Closing shafts that can be easily reach by vehicles can be costly enough, but when the shafts occur in steep, rocky, and remote country without roads, the cost can easily exceed available funds. The Forest was receiving modest funding through annual appropriations, but much more money was needed to make all of the abandoned mines safe. An unexpected source of funding in the form of ARRA proved to be the answer.
To take advantage of this funding meant promptly conducting a NEPA analysis, preparing contract specifications, arranging a pre-bid field review, and ultimately awarding a contract. Prep work was completed during the fall of 2009, and in November a pre-bid field trip was held. Scheduling a field trip in Michigan’s Upper Peninsula in November is a gamble with weather, and the odds are seldom in favor of those doing the scheduling. Never-the-less the weather was accommodating and ten people representing seven contractors spent the day visiting the project site.
Industrial Maintenance Services, Inc. (IMS) from Escanaba, Michigan, was the successful bidder on the contract and they were excited to begin work. All the Forest needed now was someone to oversee the contract. Geologist Tim Buxton agreed to be the Contracting Officer’s Technical Representative (COTR), but because Tim resides in New Hampshire, he needed someone to provide the day-to-day oversight. Once more ARRA came to the rescue. Using the authority to hire retired annuitants granted by ARRA, the Forest was able to coax Robert Wagner out of retirement to serve as the on-the-ground inspector.

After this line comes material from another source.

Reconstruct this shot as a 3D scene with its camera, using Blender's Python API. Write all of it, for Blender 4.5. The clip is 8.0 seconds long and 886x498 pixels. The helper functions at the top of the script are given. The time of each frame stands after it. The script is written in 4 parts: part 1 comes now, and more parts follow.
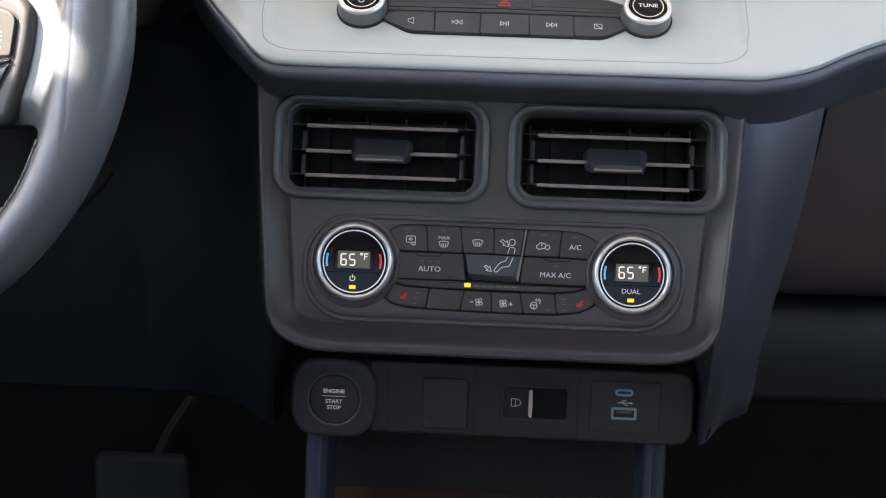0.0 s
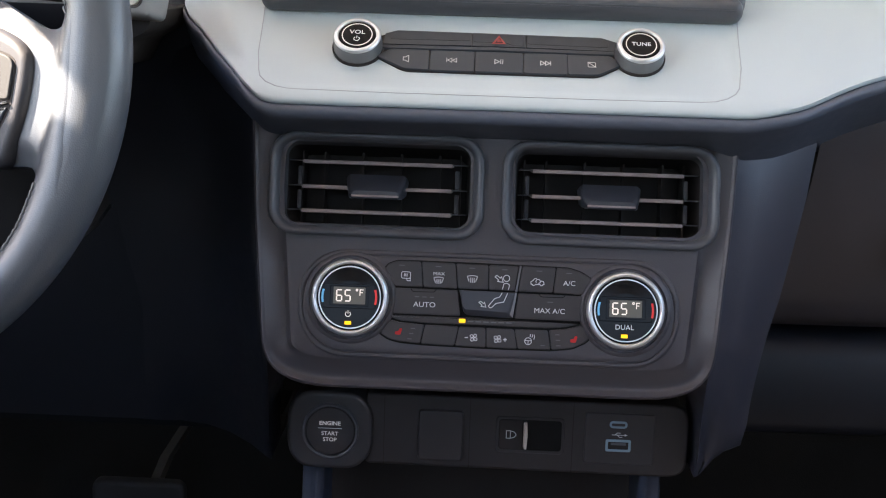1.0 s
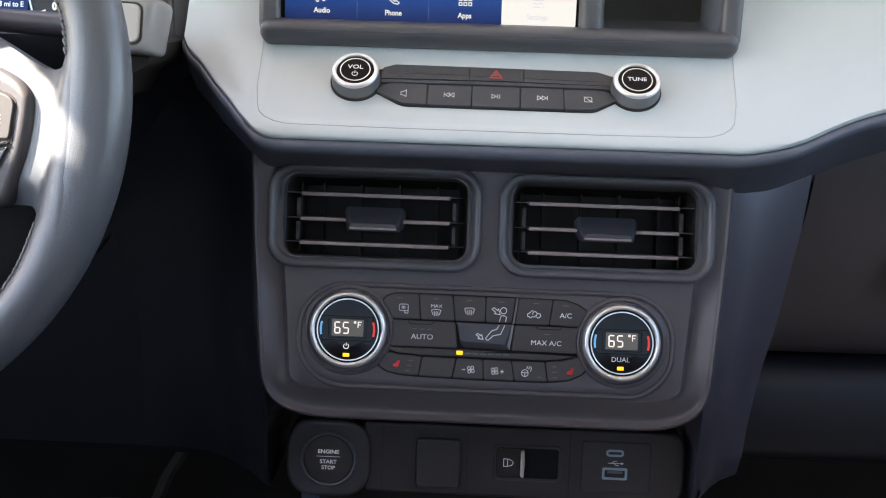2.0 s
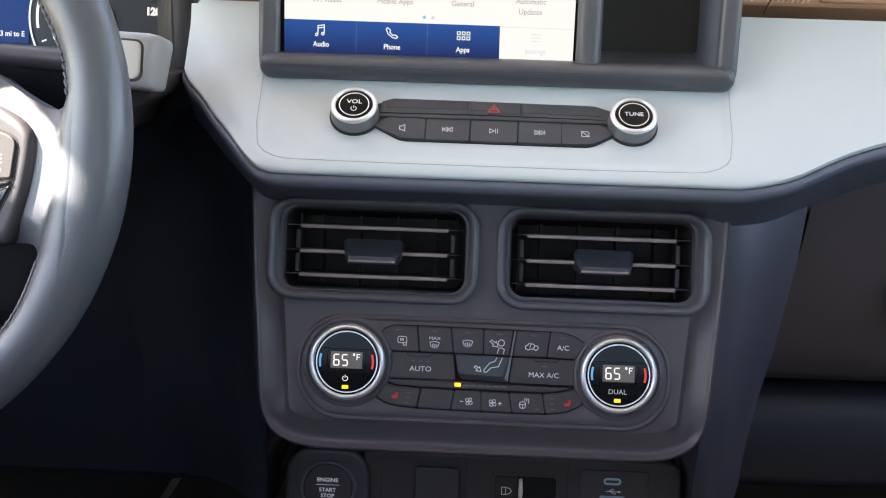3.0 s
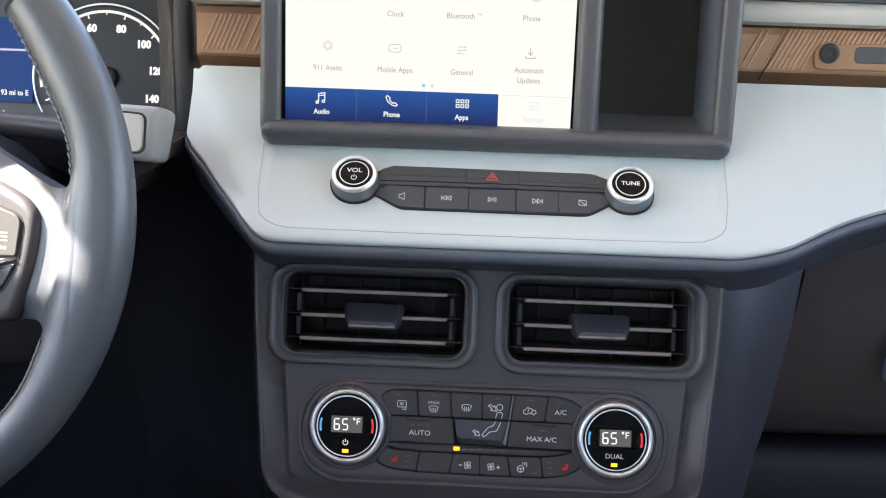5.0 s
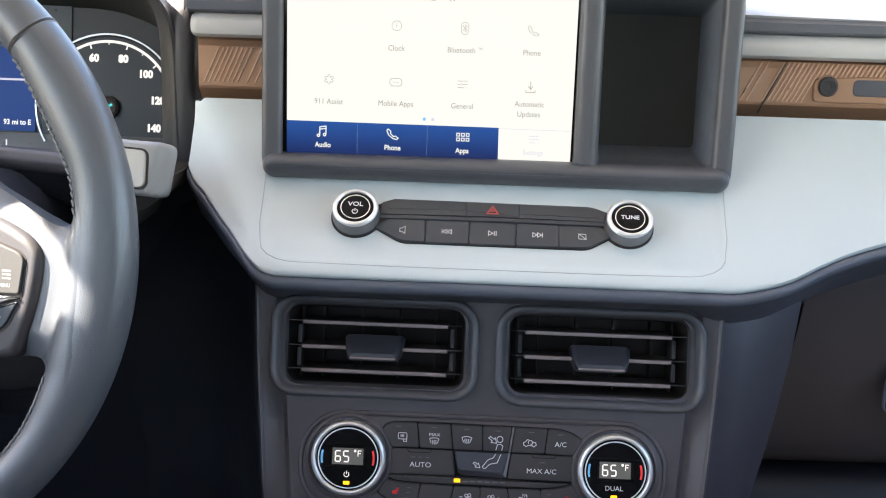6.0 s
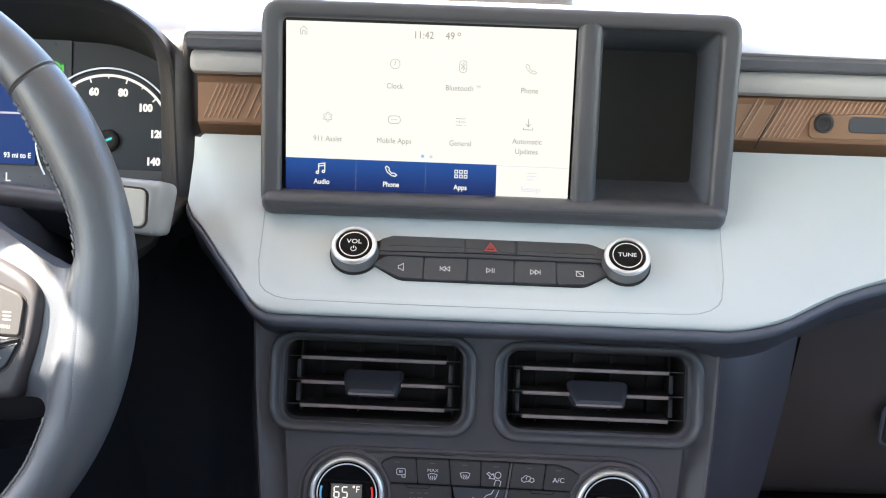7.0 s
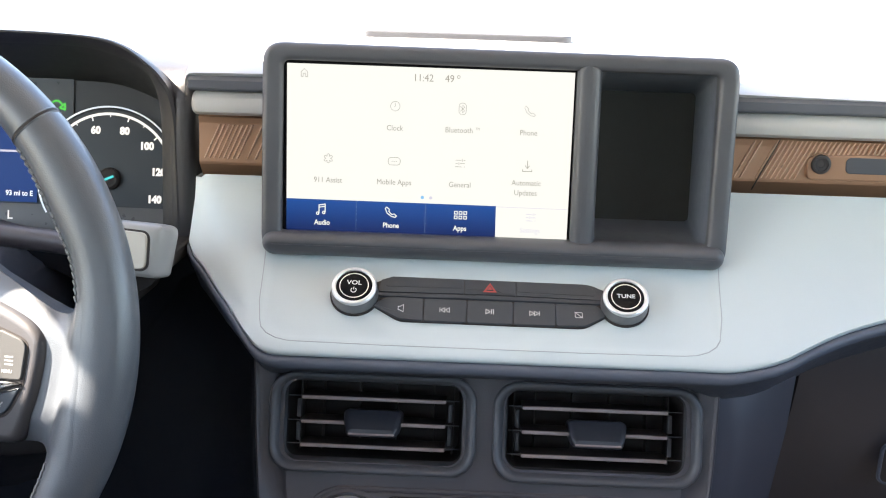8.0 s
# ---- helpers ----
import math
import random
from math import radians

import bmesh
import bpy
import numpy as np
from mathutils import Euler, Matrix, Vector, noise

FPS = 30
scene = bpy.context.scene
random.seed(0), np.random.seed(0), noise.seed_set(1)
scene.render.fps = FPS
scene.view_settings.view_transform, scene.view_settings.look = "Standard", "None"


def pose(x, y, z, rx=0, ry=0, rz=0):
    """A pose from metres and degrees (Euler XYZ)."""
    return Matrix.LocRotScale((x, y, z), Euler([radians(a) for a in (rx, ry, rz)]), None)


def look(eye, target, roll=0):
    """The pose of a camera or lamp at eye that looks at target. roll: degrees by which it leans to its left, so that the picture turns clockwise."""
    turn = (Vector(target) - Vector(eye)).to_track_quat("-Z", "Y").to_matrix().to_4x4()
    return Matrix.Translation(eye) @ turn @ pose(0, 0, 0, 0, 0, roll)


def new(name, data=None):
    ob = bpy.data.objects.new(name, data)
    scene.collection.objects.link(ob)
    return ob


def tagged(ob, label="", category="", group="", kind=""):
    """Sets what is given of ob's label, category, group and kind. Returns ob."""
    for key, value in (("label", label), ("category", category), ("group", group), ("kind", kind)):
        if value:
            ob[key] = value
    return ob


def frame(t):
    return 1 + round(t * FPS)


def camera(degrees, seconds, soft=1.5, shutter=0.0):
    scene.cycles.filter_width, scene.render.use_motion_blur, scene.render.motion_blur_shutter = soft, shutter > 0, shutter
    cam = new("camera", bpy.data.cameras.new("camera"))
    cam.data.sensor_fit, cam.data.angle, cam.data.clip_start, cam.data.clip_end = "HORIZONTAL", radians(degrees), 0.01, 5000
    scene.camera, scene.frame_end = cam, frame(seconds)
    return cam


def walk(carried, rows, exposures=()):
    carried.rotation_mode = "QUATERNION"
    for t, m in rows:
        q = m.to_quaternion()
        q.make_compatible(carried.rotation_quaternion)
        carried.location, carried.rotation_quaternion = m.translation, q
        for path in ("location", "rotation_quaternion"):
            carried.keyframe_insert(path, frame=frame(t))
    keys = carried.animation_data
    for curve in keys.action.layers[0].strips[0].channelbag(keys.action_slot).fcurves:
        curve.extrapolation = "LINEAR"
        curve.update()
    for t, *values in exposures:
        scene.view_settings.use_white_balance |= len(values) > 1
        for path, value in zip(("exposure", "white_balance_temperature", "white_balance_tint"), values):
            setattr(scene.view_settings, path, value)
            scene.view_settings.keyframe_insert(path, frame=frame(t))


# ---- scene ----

Work began with the moving of equipment and materials to the project site. It was well known that access to the site would be as great a challenge as fabricating the closures. The rugged, unroaded terrain required a combination of snowmobiles, ATVs, hand-carrying, and even a team of mules to move tons of iron and equipment to the mine shafts.
Delivering materials and equipment to the project site was only half the battle. The other half of the fight was to devise a safe way to construct an iron grate over the mine opening. This is where Steve Smith came in. Steve, a bat researcher, spelunker, and mine safety expert from the local area was hired by the contractor to secure a safe working area and to teach the contractor’s employees how to properly harness and work from a safety line.
The contractor started constructing the closures in the middle of May, and even though frequent rain caused delays, by early July, the Phase 1 contract was completed and nine mine openings had been successfully and safely closed. Phase 2 has subsequently been awarded and the closure of an additional 21 mine openings is scheduled to begin in late July.
The ARRA funds received by the Ottawa will not only provide work to two Michigan construction companies, but will also have the multiplier effect of supporting local businesses and communities. With these funds the Forest will be able to remediate the unsafe condition posed by the abandoned mines in a matter of months, and not the years it may have taken. For the Norwich area, closing these mines is the first step in developing an interpretive site planned to highlight the mining history of the area.